Conference Publication Details
Mandatory Fields
Allen, E., Browne, J., Hynes, S., Murphy, J.D.
Fourth International Symposium on Energy from Biomass and Waste, Venice
The potential of algae blooms to produce renewable gaseous fuel
Optional Fields
Ulva Lactuca (commonly known as sea letuce) is a green sea weed which dominates Green Tides or algae blooms. Ulva Lactuca has little structure, tends to follow the tide, and deposits on beaches. The sulphur content of Ulva Lactuca is such that hydrogen sulphide (H2S) is released when it anaerobically digests on the shore releasing rotten egg smells.
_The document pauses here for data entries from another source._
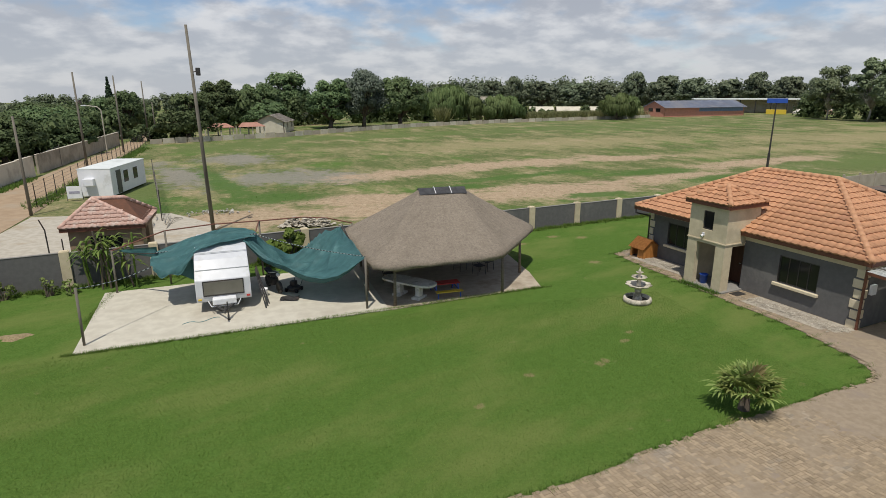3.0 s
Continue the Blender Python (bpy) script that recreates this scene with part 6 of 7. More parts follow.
shed = thing("workshop_shed", "open-fronted workshop with flat metal roof", "shed", pose(78.2, 39.9, 0, 0, 0, -97.5))
mat_lean = mat("dull_sheet_roof", (0.42, 0.43, 0.42), (0.5, 0.51, 0.5), 1.0, 0.7, 0.1, 0.01, stain=(0.36, 0.36, 0.35), stain_scale=0.4)
mat_shed_wall = mat("grey_sheet_wall", (0.3, 0.31, 0.33), (0.36, 0.37, 0.39), 1.0, 0.7, 0.1, 0.02, stain=(0.25, 0.25, 0.26), stain_scale=0.4)
part("wall", box(B(), (0, 0, 0), (9.2, 0.15, 3.55)), mat_shed_wall, shed, "grey sheet front wall")
part("wall", box(B(), (0, 0.15, 0), (0.15, 9.85, 3.6)), mat_shed_wall, shed)
part("wall", box(B(), (0.15, 9.7, 0), (9.05, 9.85, 3.7)), mat_shed_wall, shed)
part("wall", box(B(), (9.2, 6.9, 0), (13.0, 7.05, 3.7)), mat_dark_steel, shed)
part("wall", box(B(), (9.05, 0.15, 0), (9.2, 9.7, 3.6)), mat_shed_wall, shed)
part("roof", slab(B(), [(-0.3, -0.5), (15.3, -0.6), (13.3, 7.3), (-0.3, 10.2)], 3.74, 3.86), mat_iron_sheet, shed)
part("fascia_beam", box(B(), (-0.3, -0.5, 3.56), (15.3, -0.42, 3.735)), mat_dark_steel, shed)
for x in (9.6, 11.5, 13.4, 15.1):
    part("post", box(B(), (x - 0.08, -0.4, 0), (x + 0.08, -0.24, 3.56)), mat_steel_paint, shed, "red-brown steel post")
for x in (11.5, 13.4):
    part("inner_post", box(B(), (x - 0.68, 5.0, 0), (x - 0.52, 5.16, 3.74)), mat_dark_steel, shed)
part("lean_to_roof", sheet(B(), lambda u, v: (2.4 + 8.4 * u, -0.3 - 7.4 * v, 3.05 - 0.45 * v), 4, 4), mat_lean, shed)
part("lean_to_fascia", box(B(), (2.4, -7.8, 2.42), (10.8, -7.72, 2.6)), mat_shed_wall, shed)
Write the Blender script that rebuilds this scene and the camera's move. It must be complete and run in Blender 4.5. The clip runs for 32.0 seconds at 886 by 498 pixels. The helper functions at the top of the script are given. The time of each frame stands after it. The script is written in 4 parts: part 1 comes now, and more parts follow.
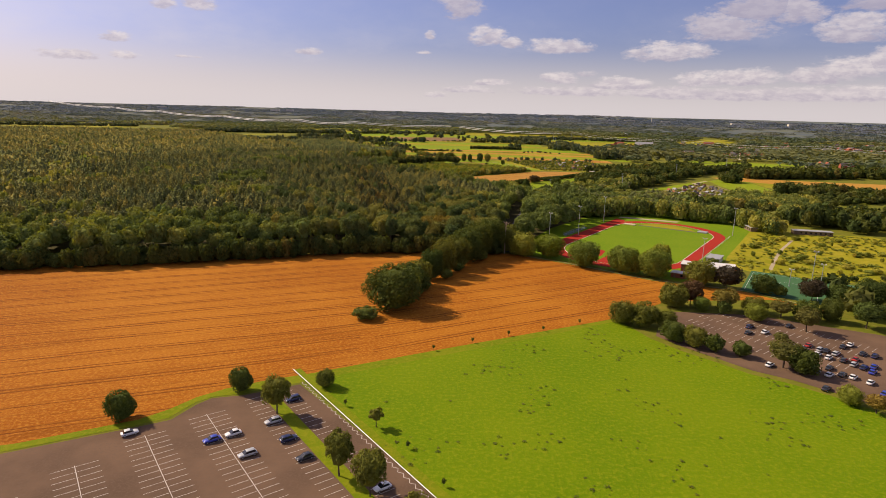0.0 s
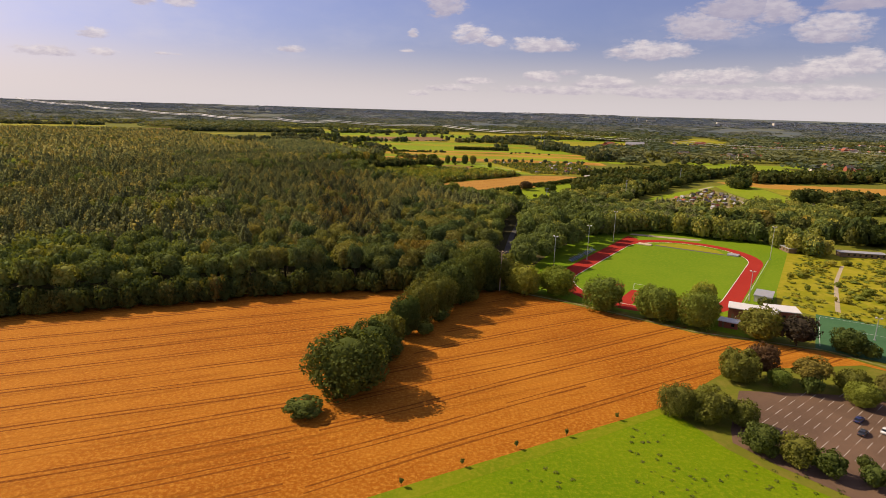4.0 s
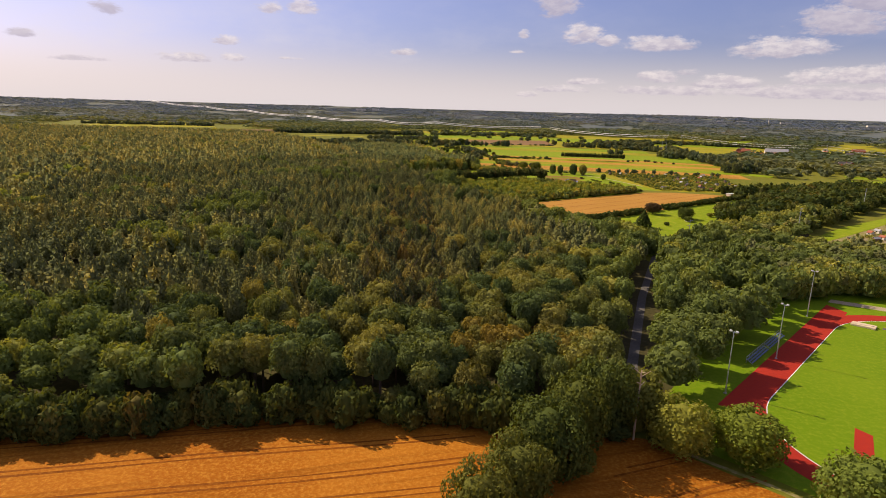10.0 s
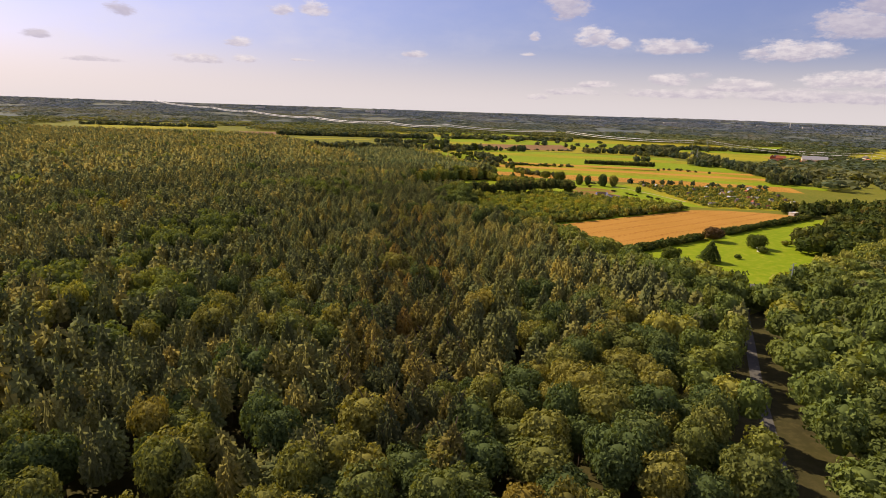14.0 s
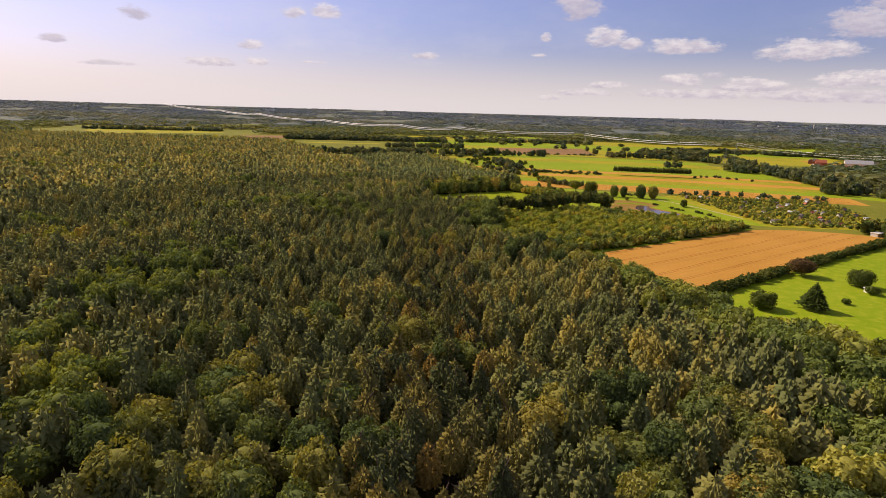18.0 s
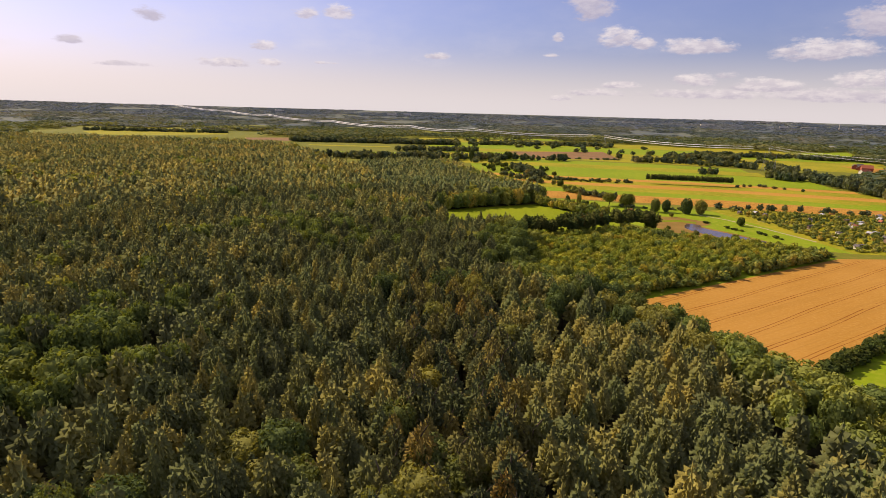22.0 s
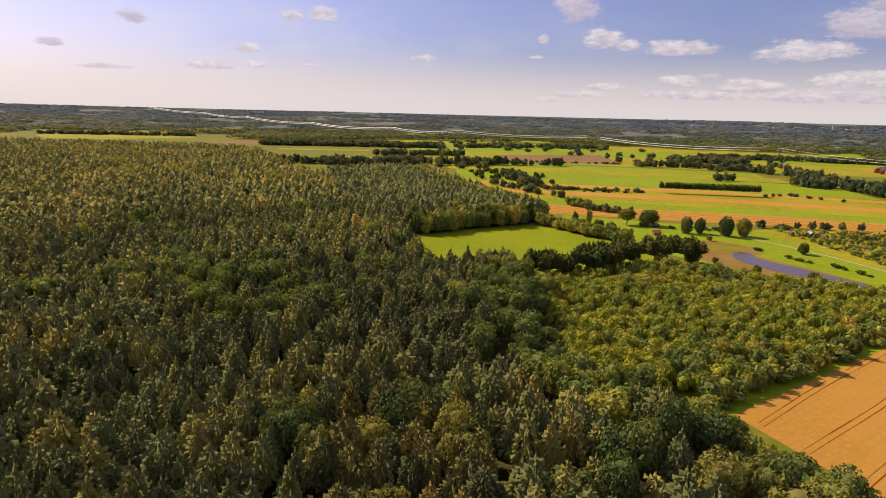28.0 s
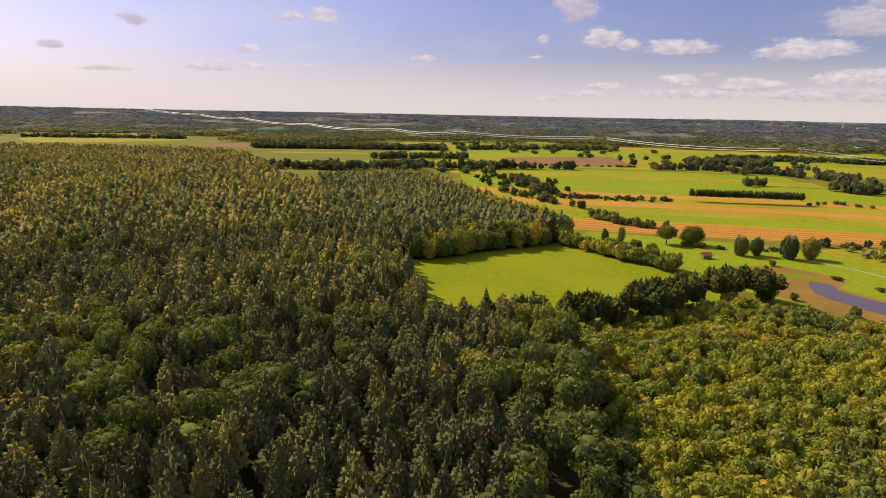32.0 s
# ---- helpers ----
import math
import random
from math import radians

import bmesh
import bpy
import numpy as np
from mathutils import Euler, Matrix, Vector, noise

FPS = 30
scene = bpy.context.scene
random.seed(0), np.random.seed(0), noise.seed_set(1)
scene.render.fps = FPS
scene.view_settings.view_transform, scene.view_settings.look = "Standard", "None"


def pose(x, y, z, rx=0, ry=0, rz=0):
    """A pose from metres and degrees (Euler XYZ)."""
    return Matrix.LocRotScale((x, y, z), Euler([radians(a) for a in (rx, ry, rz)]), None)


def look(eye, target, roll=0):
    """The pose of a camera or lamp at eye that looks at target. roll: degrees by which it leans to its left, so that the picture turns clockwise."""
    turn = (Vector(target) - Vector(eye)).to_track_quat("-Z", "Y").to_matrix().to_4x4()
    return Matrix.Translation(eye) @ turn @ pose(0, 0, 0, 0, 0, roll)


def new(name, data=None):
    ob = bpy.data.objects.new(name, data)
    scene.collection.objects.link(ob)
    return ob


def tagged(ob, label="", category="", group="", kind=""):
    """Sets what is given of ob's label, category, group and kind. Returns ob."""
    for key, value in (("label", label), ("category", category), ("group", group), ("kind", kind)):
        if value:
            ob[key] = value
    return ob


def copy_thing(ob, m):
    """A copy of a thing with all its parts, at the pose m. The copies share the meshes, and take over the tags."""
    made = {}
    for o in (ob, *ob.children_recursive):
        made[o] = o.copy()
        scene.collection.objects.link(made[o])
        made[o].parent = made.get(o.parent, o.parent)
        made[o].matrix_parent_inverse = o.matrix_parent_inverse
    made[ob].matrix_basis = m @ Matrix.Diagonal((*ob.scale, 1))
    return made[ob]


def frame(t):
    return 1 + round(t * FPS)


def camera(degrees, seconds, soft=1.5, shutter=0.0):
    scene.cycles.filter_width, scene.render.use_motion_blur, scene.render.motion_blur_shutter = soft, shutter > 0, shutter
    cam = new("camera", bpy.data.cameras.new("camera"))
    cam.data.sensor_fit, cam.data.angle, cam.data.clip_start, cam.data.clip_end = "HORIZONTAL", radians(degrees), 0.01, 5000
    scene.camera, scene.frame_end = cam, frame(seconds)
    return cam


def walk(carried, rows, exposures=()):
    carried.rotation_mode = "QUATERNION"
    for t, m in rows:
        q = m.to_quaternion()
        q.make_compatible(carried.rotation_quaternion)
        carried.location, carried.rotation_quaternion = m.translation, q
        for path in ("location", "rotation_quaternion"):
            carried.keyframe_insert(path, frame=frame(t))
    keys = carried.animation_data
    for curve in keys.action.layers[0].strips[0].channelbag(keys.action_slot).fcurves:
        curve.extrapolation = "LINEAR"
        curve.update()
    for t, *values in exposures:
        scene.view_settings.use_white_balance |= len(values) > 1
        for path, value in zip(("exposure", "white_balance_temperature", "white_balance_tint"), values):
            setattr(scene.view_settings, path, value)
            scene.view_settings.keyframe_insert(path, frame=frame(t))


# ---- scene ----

Green Tides are caused by excess nitrogen from agriculture and sewage outfalls resulting in eutrophication in shallow estuaries. A solution to this problem is to remove the algae and use as a source of renewable energy in the form of biomethane. Samples of Ulva Lactuca were taken from the Argideen estuary in West Cork. Four different processes/pretreatments were carried out on the Ulva.  A bio-methane yield for a dried, washed and macerated sample of 250 L CH4 kg-1 VS was achieved. Fresh Ulva on the other hand achieved 183 L CH4 kg-1 VS. The resource in a West Cork estuary is sufficient to fuel 188 cars. There can be problems in digesting Ulva; the C:N ratio is low and the sulphur content is high. It is recommended that Ulva is codigested.